Source excerpt:
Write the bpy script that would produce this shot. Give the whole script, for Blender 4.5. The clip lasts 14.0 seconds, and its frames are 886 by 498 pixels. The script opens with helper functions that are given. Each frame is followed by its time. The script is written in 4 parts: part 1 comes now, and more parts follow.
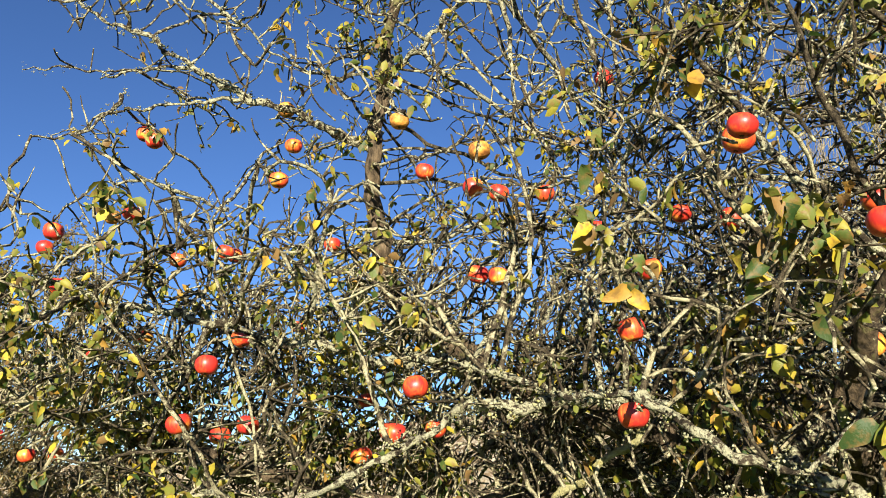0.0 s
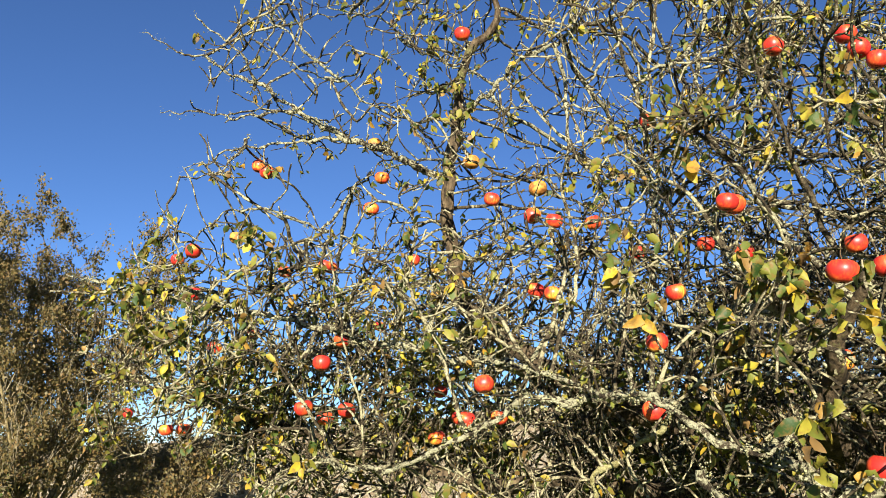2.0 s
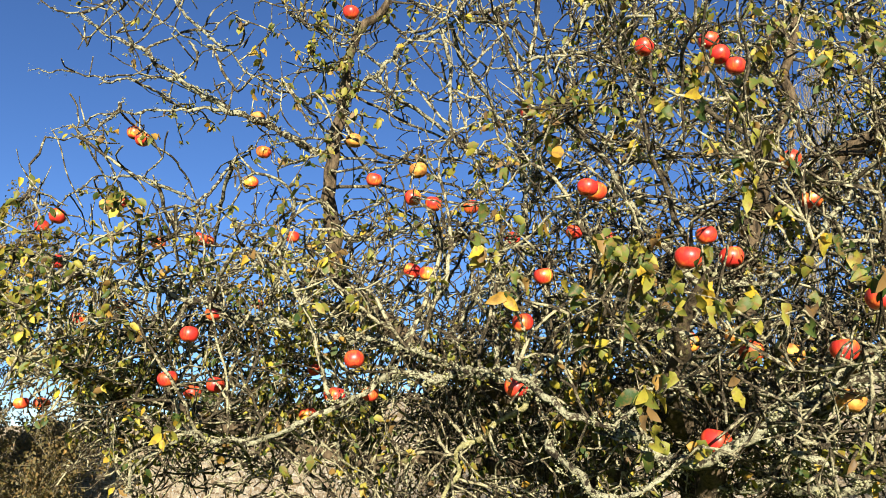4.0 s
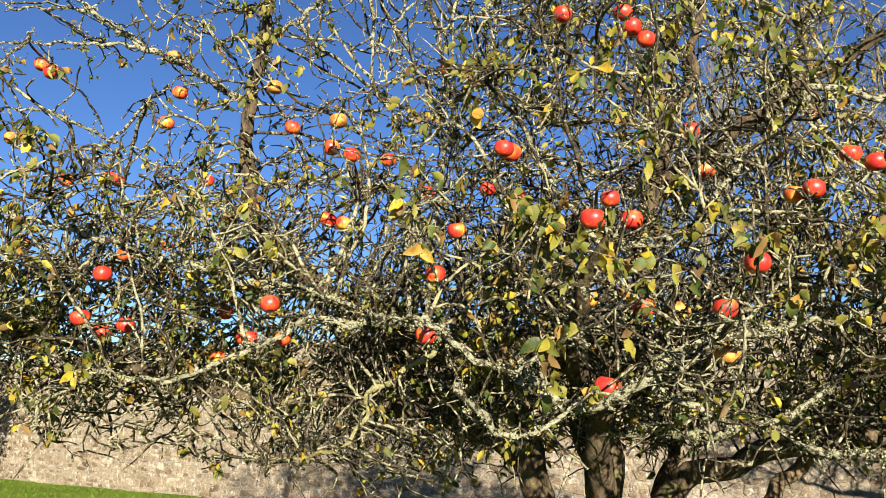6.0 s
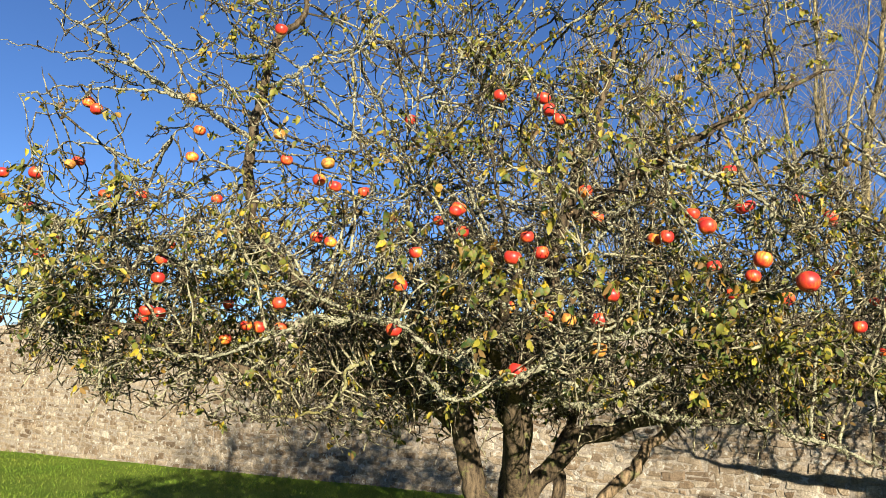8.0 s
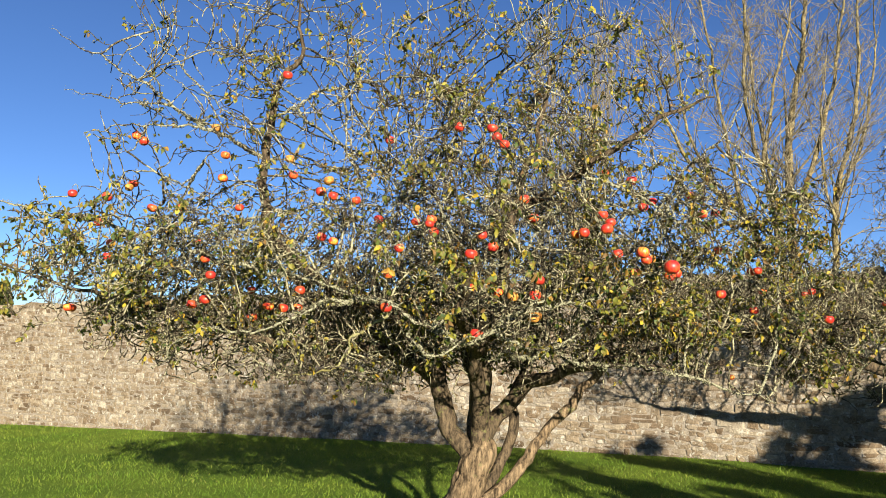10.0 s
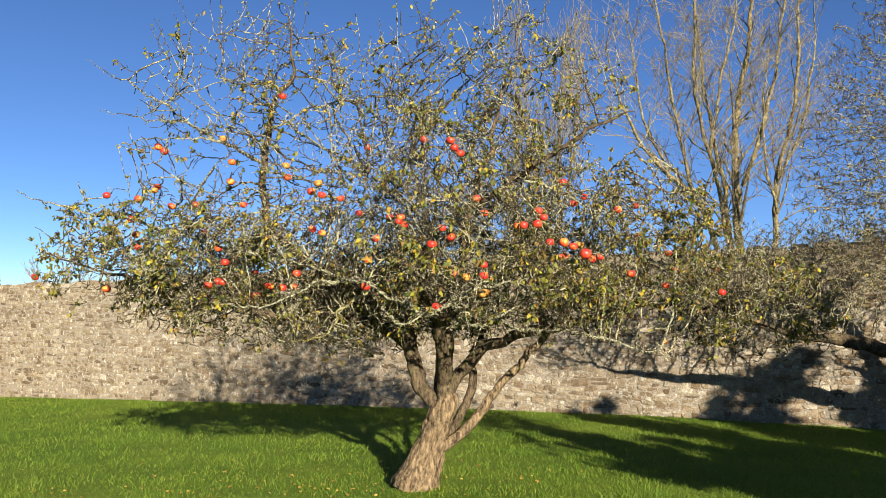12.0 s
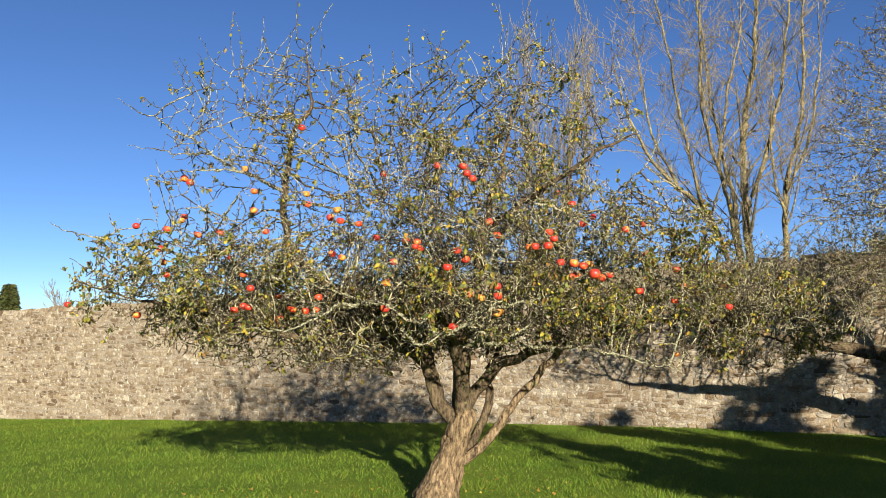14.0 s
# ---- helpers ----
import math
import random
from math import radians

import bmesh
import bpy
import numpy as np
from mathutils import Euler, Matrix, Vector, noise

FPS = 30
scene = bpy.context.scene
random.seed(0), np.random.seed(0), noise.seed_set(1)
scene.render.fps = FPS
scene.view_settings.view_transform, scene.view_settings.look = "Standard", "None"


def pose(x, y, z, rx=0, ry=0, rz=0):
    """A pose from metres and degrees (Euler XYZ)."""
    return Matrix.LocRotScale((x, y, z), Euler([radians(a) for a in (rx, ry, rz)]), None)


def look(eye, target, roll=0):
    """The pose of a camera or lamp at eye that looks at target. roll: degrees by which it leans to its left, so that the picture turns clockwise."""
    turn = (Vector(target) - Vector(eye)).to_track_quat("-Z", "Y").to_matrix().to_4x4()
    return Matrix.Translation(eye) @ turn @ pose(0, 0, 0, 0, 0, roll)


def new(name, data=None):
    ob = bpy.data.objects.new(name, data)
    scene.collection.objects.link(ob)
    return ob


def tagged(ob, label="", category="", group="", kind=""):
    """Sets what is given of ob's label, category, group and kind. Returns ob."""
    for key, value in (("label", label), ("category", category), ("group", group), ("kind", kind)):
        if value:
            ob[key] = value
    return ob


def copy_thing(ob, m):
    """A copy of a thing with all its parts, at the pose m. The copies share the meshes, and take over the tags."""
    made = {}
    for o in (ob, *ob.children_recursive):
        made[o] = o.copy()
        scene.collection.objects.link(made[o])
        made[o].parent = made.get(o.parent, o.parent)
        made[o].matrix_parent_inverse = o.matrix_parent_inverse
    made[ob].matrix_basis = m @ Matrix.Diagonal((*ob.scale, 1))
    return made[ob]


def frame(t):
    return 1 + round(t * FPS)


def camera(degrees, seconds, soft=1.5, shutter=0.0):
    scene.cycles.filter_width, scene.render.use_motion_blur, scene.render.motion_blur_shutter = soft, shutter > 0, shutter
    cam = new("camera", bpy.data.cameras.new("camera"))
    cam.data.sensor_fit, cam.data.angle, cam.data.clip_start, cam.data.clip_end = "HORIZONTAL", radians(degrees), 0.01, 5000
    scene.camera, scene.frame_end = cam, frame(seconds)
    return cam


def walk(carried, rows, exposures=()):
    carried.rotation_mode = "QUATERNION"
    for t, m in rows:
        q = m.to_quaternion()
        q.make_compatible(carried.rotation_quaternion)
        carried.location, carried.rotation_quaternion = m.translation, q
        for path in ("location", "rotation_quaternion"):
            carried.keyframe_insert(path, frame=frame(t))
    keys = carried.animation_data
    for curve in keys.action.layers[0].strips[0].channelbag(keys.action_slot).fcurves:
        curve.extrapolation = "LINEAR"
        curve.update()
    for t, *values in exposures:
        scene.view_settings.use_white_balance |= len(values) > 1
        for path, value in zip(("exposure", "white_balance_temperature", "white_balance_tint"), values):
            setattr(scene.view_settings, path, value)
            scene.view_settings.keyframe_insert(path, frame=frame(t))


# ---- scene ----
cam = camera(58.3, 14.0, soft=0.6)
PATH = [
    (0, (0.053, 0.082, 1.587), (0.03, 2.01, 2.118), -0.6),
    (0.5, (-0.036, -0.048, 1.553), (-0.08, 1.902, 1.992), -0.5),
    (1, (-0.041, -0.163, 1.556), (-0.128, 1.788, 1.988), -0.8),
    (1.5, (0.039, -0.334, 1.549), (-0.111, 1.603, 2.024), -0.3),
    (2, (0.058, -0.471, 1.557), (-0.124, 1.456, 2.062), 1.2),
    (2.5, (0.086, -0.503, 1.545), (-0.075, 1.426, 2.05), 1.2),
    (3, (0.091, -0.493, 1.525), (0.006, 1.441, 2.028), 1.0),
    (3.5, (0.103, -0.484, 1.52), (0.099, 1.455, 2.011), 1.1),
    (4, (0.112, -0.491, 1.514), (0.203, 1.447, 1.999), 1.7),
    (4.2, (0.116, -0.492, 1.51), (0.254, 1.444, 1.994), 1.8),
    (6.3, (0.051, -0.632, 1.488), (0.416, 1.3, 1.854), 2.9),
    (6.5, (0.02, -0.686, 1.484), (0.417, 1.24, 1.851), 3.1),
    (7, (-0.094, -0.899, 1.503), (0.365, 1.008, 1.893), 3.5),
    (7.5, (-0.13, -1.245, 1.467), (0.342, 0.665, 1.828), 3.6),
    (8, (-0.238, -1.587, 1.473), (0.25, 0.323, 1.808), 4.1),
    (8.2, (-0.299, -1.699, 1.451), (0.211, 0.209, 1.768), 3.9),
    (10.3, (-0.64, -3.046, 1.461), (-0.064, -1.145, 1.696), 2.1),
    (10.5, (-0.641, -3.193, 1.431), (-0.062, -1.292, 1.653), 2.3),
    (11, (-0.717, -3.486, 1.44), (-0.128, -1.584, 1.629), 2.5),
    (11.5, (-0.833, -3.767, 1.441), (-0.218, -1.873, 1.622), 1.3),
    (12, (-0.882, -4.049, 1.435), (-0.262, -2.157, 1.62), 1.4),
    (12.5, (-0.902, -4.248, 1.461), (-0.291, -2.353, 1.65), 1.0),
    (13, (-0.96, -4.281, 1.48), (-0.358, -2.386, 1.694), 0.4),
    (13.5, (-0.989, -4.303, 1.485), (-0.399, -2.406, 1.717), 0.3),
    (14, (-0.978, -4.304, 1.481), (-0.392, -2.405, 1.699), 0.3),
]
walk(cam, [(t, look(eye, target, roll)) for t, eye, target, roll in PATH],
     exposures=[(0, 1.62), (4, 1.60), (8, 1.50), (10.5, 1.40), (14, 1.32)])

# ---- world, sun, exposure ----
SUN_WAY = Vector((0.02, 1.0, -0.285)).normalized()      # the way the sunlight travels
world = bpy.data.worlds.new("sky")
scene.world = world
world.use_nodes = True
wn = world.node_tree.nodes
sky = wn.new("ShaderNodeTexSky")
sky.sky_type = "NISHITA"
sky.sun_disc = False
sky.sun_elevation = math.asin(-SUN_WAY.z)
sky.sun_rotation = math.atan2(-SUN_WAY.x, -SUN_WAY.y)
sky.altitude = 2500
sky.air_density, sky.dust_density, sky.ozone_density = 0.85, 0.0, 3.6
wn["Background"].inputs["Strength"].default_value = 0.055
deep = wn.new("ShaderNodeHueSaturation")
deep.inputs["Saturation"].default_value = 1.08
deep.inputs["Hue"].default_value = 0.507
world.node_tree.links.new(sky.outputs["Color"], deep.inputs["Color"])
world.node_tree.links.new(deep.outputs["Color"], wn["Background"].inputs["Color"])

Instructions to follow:
The data above needs to be retyped exactly, with the images left out.

Response to this exercise:
Write the bpy script that would produce this shot. Give the whole script, for Blender 4.5. The clip lasts 14.0 seconds, and its frames are 886 by 498 pixels. The script opens with helper functions that are given. Each frame is followed by its time. The script is written in 4 parts: part 1 comes now, and more parts follow.
0.0 s
2.0 s
4.0 s
6.0 s
8.0 s
10.0 s
12.0 s
14.0 s
# ---- helpers ----
import math
import random
from math import radians

import bmesh
import bpy
import numpy as np
from mathutils import Euler, Matrix, Vector, noise

FPS = 30
scene = bpy.context.scene
random.seed(0), np.random.seed(0), noise.seed_set(1)
scene.render.fps = FPS
scene.view_settings.view_transform, scene.view_settings.look = "Standard", "None"


def pose(x, y, z, rx=0, ry=0, rz=0):
    """A pose from metres and degrees (Euler XYZ)."""
    return Matrix.LocRotScale((x, y, z), Euler([radians(a) for a in (rx, ry, rz)]), None)


def look(eye, target, roll=0):
    """The pose of a camera or lamp at eye that looks at target. roll: degrees by which it leans to its left, so that the picture turns clockwise."""
    turn = (Vector(target) - Vector(eye)).to_track_quat("-Z", "Y").to_matrix().to_4x4()
    return Matrix.Translation(eye) @ turn @ pose(0, 0, 0, 0, 0, roll)


def new(name, data=None):
    ob = bpy.data.objects.new(name, data)
    scene.collection.objects.link(ob)
    return ob


def tagged(ob, label="", category="", group="", kind=""):
    """Sets what is given of ob's label, category, group and kind. Returns ob."""
    for key, value in (("label", label), ("category", category), ("group", group), ("kind", kind)):
        if value:
            ob[key] = value
    return ob


def copy_thing(ob, m):
    """A copy of a thing with all its parts, at the pose m. The copies share the meshes, and take over the tags."""
    made = {}
    for o in (ob, *ob.children_recursive):
        made[o] = o.copy()
        scene.collection.objects.link(made[o])
        made[o].parent = made.get(o.parent, o.parent)
        made[o].matrix_parent_inverse = o.matrix_parent_inverse
    made[ob].matrix_basis = m @ Matrix.Diagonal((*ob.scale, 1))
    return made[ob]


def frame(t):
    return 1 + round(t * FPS)


def camera(degrees, seconds, soft=1.5, shutter=0.0):
    scene.cycles.filter_width, scene.render.use_motion_blur, scene.render.motion_blur_shutter = soft, shutter > 0, shutter
    cam = new("camera", bpy.data.cameras.new("camera"))
    cam.data.sensor_fit, cam.data.angle, cam.data.clip_start, cam.data.clip_end = "HORIZONTAL", radians(degrees), 0.01, 5000
    scene.camera, scene.frame_end = cam, frame(seconds)
    return cam


def walk(carried, rows, exposures=()):
    carried.rotation_mode = "QUATERNION"
    for t, m in rows:
        q = m.to_quaternion()
        q.make_compatible(carried.rotation_quaternion)
        carried.location, carried.rotation_quaternion = m.translation, q
        for path in ("location", "rotation_quaternion"):
            carried.keyframe_insert(path, frame=frame(t))
    keys = carried.animation_data
    for curve in keys.action.layers[0].strips[0].channelbag(keys.action_slot).fcurves:
        curve.extrapolation = "LINEAR"
        curve.update()
    for t, *values in exposures:
        scene.view_settings.use_white_balance |= len(values) > 1
        for path, value in zip(("exposure", "white_balance_temperature", "white_balance_tint"), values):
            setattr(scene.view_settings, path, value)
            scene.view_settings.keyframe_insert(path, frame=frame(t))


# ---- scene ----
cam = camera(58.3, 14.0, soft=0.6)
PATH = [
    (0, (0.053, 0.082, 1.587), (0.03, 2.01, 2.118), -0.6),
    (0.5, (-0.036, -0.048, 1.553), (-0.08, 1.902, 1.992), -0.5),
    (1, (-0.041, -0.163, 1.556), (-0.128, 1.788, 1.988), -0.8),
    (1.5, (0.039, -0.334, 1.549), (-0.111, 1.603, 2.024), -0.3),
    (2, (0.058, -0.471, 1.557), (-0.124, 1.456, 2.062), 1.2),
    (2.5, (0.086, -0.503, 1.545), (-0.075, 1.426, 2.05), 1.2),
    (3, (0.091, -0.493, 1.525), (0.006, 1.441, 2.028), 1.0),
    (3.5, (0.103, -0.484, 1.52), (0.099, 1.455, 2.011), 1.1),
    (4, (0.112, -0.491, 1.514), (0.203, 1.447, 1.999), 1.7),
    (4.2, (0.116, -0.492, 1.51), (0.254, 1.444, 1.994), 1.8),
    (6.3, (0.051, -0.632, 1.488), (0.416, 1.3, 1.854), 2.9),
    (6.5, (0.02, -0.686, 1.484), (0.417, 1.24, 1.851), 3.1),
    (7, (-0.094, -0.899, 1.503), (0.365, 1.008, 1.893), 3.5),
    (7.5, (-0.13, -1.245, 1.467), (0.342, 0.665, 1.828), 3.6),
    (8, (-0.238, -1.587, 1.473), (0.25, 0.323, 1.808), 4.1),
    (8.2, (-0.299, -1.699, 1.451), (0.211, 0.209, 1.768), 3.9),
    (10.3, (-0.64, -3.046, 1.461), (-0.064, -1.145, 1.696), 2.1),
    (10.5, (-0.641, -3.193, 1.431), (-0.062, -1.292, 1.653), 2.3),
    (11, (-0.717, -3.486, 1.44), (-0.128, -1.584, 1.629), 2.5),
    (11.5, (-0.833, -3.767, 1.441), (-0.218, -1.873, 1.622), 1.3),
    (12, (-0.882, -4.049, 1.435), (-0.262, -2.157, 1.62), 1.4),
    (12.5, (-0.902, -4.248, 1.461), (-0.291, -2.353, 1.65), 1.0),
    (13, (-0.96, -4.281, 1.48), (-0.358, -2.386, 1.694), 0.4),
    (13.5, (-0.989, -4.303, 1.485), (-0.399, -2.406, 1.717), 0.3),
    (14, (-0.978, -4.304, 1.481), (-0.392, -2.405, 1.699), 0.3),
]
walk(cam, [(t, look(eye, target, roll)) for t, eye, target, roll in PATH],
     exposures=[(0, 1.62), (4, 1.60), (8, 1.50), (10.5, 1.40), (14, 1.32)])

# ---- world, sun, exposure ----
SUN_WAY = Vector((0.02, 1.0, -0.285)).normalized()      # the way the sunlight travels
world = bpy.data.worlds.new("sky")
scene.world = world
world.use_nodes = True
wn = world.node_tree.nodes
sky = wn.new("ShaderNodeTexSky")
sky.sky_type = "NISHITA"
sky.sun_disc = False
sky.sun_elevation = math.asin(-SUN_WAY.z)
sky.sun_rotation = math.atan2(-SUN_WAY.x, -SUN_WAY.y)
sky.altitude = 2500
sky.air_density, sky.dust_density, sky.ozone_density = 0.85, 0.0, 3.6
wn["Background"].inputs["Strength"].default_value = 0.055
deep = wn.new("ShaderNodeHueSaturation")
deep.inputs["Saturation"].default_value = 1.08
deep.inputs["Hue"].default_value = 0.507
world.node_tree.links.new(sky.outputs["Color"], deep.inputs["Color"])
world.node_tree.links.new(deep.outputs["Color"], wn["Background"].inputs["Color"])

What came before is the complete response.